KU’s new 14-day COVID-19 projection model says daily case count will fall; university reports 41 new cases

photo by: Chris Conde/Journal-World File Photo

Strong Hall on the University of Kansas campus is shown on Sept. 13, 2018.

The University of Kansas on Friday unveiled a new COVID-19 forecasting tool and confirmed 41 new cases of the virus since it last released data on Tuesday, bringing the total case count at the university to 882.

Chancellor Douglas Girod said the new two-week forecasting model projects what the case count will look like two weeks from now if current trends continue.

“The goal of this 14-day rolling forecast is to give decision makers a sense for where the growth of COVID-19 cases is likely headed based on the most current information available,” he said in a campus message. “The forecast is less a tool for exact prediction on any given day and is instead a tool that helps us think about how case growth might unfold if we push trends out 14 days. Keep in mind that cumulative cases and forecasts are not a reflection of active infections.”

The forecasting tool, Girod said, was designed using a process called ensemble modeling, which uses multiple models to predict an outcome. KU’s Pandemic Medical Advisory Team built four separate models, made projections from each model and averaged each model’s predictions in order to gather a minimum, median and maximum prediction.

For Friday’s forecast, the model predicted that in 14 days, on Oct. 2, KU’s daily case count will have fallen to around six cases per day, with the cumulative total around 905 cases.

Girod acknowledged that with predictive modeling, estimates can fluctuate, and he said there’s no perfect system for predicting COVID-19’s impact.

“It’s important to recognize the limitations of any forecast of COVID-19 on a university campus. The reality is, there is no precedent for our current situation, meaning there is no pre-existing model or set of assumptions that neatly fit our circumstances,” he said. “Like universities across the country, we are learning every day about transmission patterns and mitigation strategies, and we will continue to respond to new information accordingly.”

Going forward, Girod said the two-week forecast and the university’s COVID-19 dashboard would aid the Pandemic Medical Advisory Team — a group of nine area doctors and health care experts, including Girod — as it determines campus needs in areas such as testing capacity and clinic capacity.

“Beyond that, these tools will also help our partners project community needs for things like hospital space, ICU beds, and ventilators across the region,” he said.

From Sept. 10 to Sept. 16, the most recent seven-day period for which data is available, the KU community tested positive for COVID-19 at a rate of 4.32%, down significantly from Tuesday’s seven-day report, in which the community tested positive at a rate of 10.9%.

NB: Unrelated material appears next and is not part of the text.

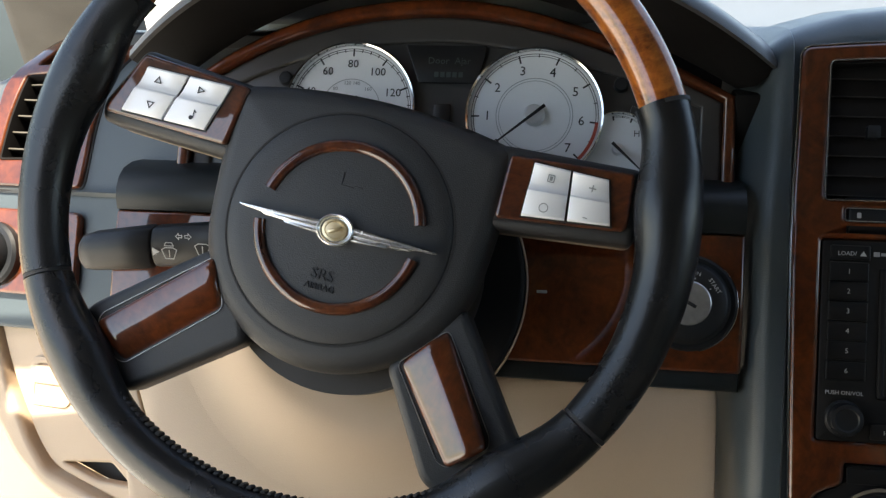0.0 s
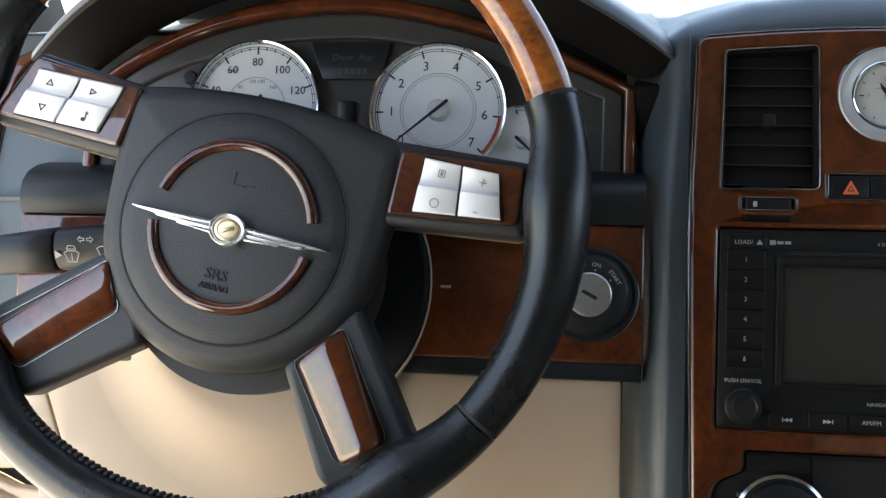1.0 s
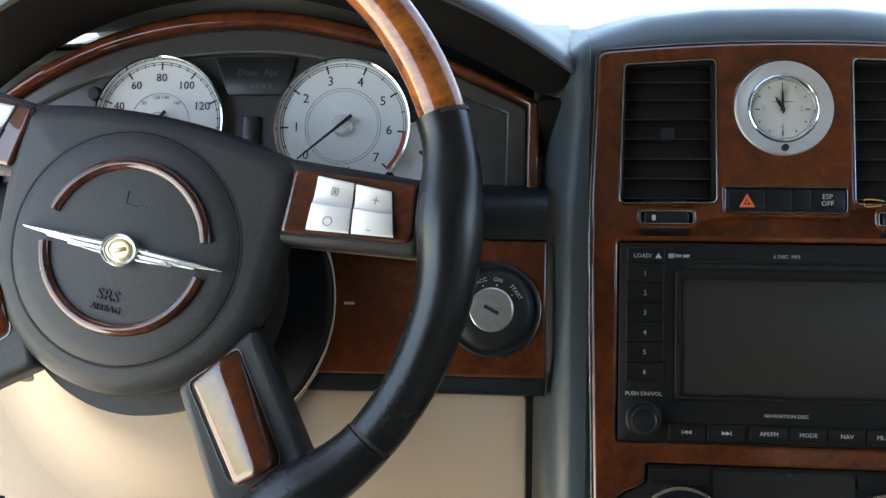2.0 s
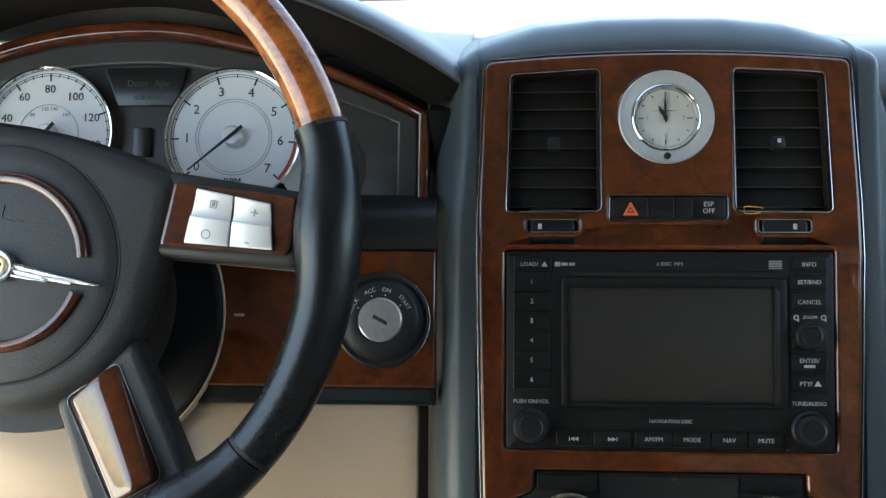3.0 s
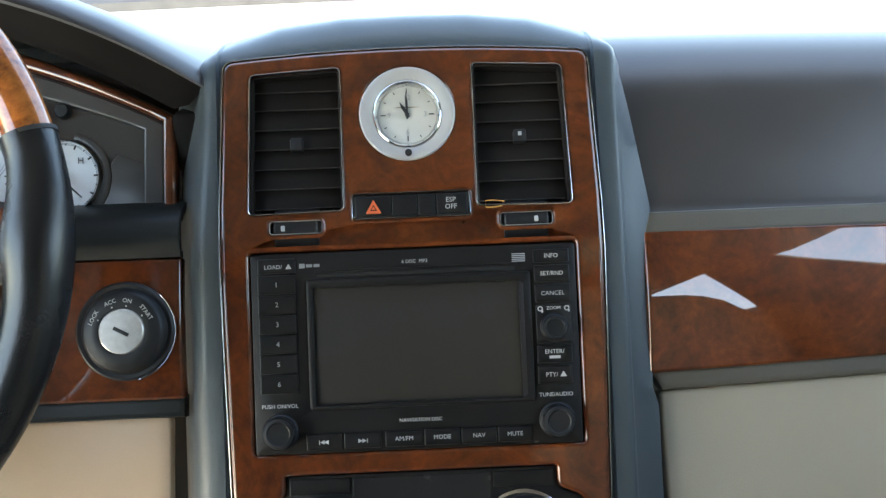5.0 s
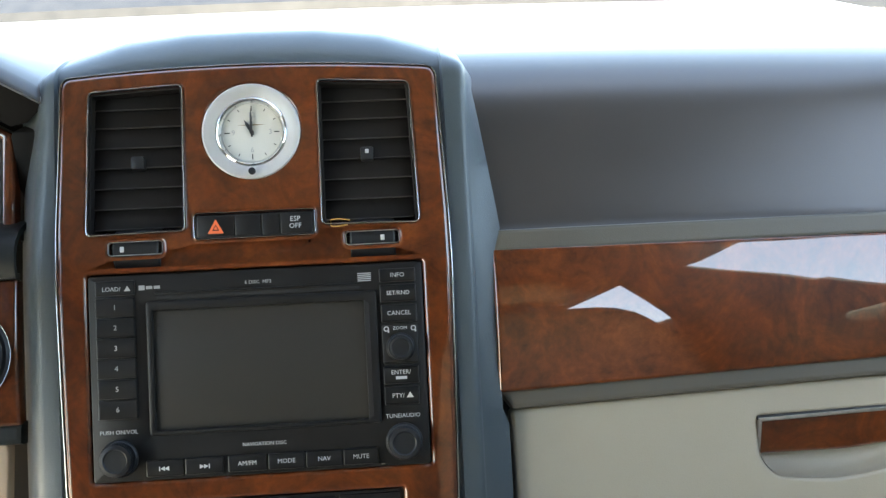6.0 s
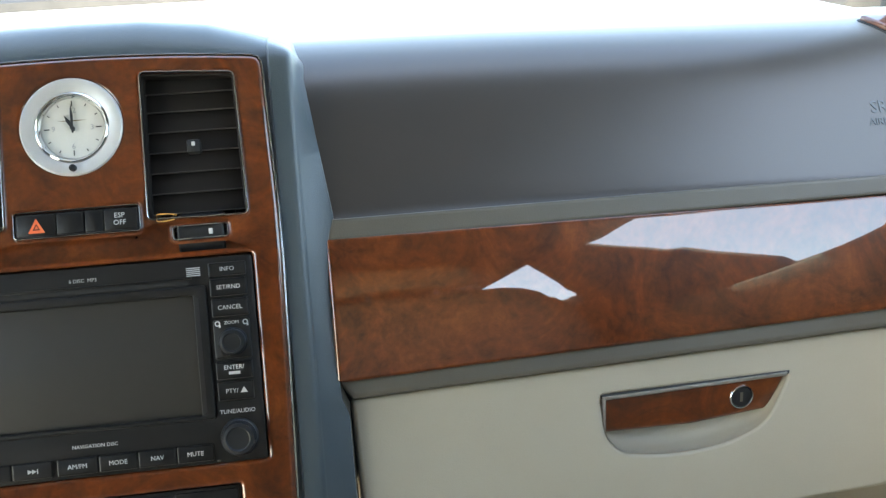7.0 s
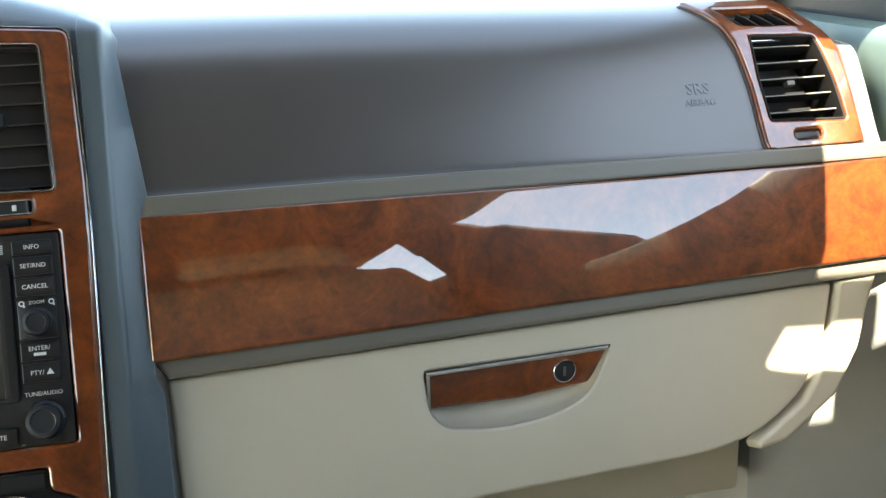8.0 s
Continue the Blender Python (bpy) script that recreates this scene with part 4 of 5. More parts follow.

Out of 1,110 total tests from Sept. 10 to Sept. 16, 48 returned with positive results, and nearly all of them appear to be students. KU’s dashboard no longer gives exact numbers of positive cases among the university community’s subgroups — students, staff and faculty. Instead, the dashboard now provides a series of bar graphs that show how the test results are divided up between employees and students but that don’t provide any numerical labels. Only a handful of staff and faculty members appear to have tested positive in the last seven-day period via the testing sources detailed in KU’s dashboard.

Friday’s data update indicated that the percentage of symptomatic patients testing positive for COVID-19 through nasal swab tests at Watkins Health Center inched higher over the last week to nearly 30%, up from 26.7% in Tuesday’s update. KU on Friday also acknowledged that there may be a small number of test orders included in the calculation of the symptomatic percent positive rate which don’t yet have results, which it attributed to its various testing partners each reporting data to the university differently.

KU’s dashboard, the university said, includes data from Clinical Reference Laboratory in Lenexa, a commercial lab conducting saliva-based testing; Lawrence-Douglas County Public Health; LMH Health; Watkins Health Services; and the KU Health System.

KU will next release COVID-19 data on Tuesday, and short-term forecasts will be delivered each Friday for the rest of the semester.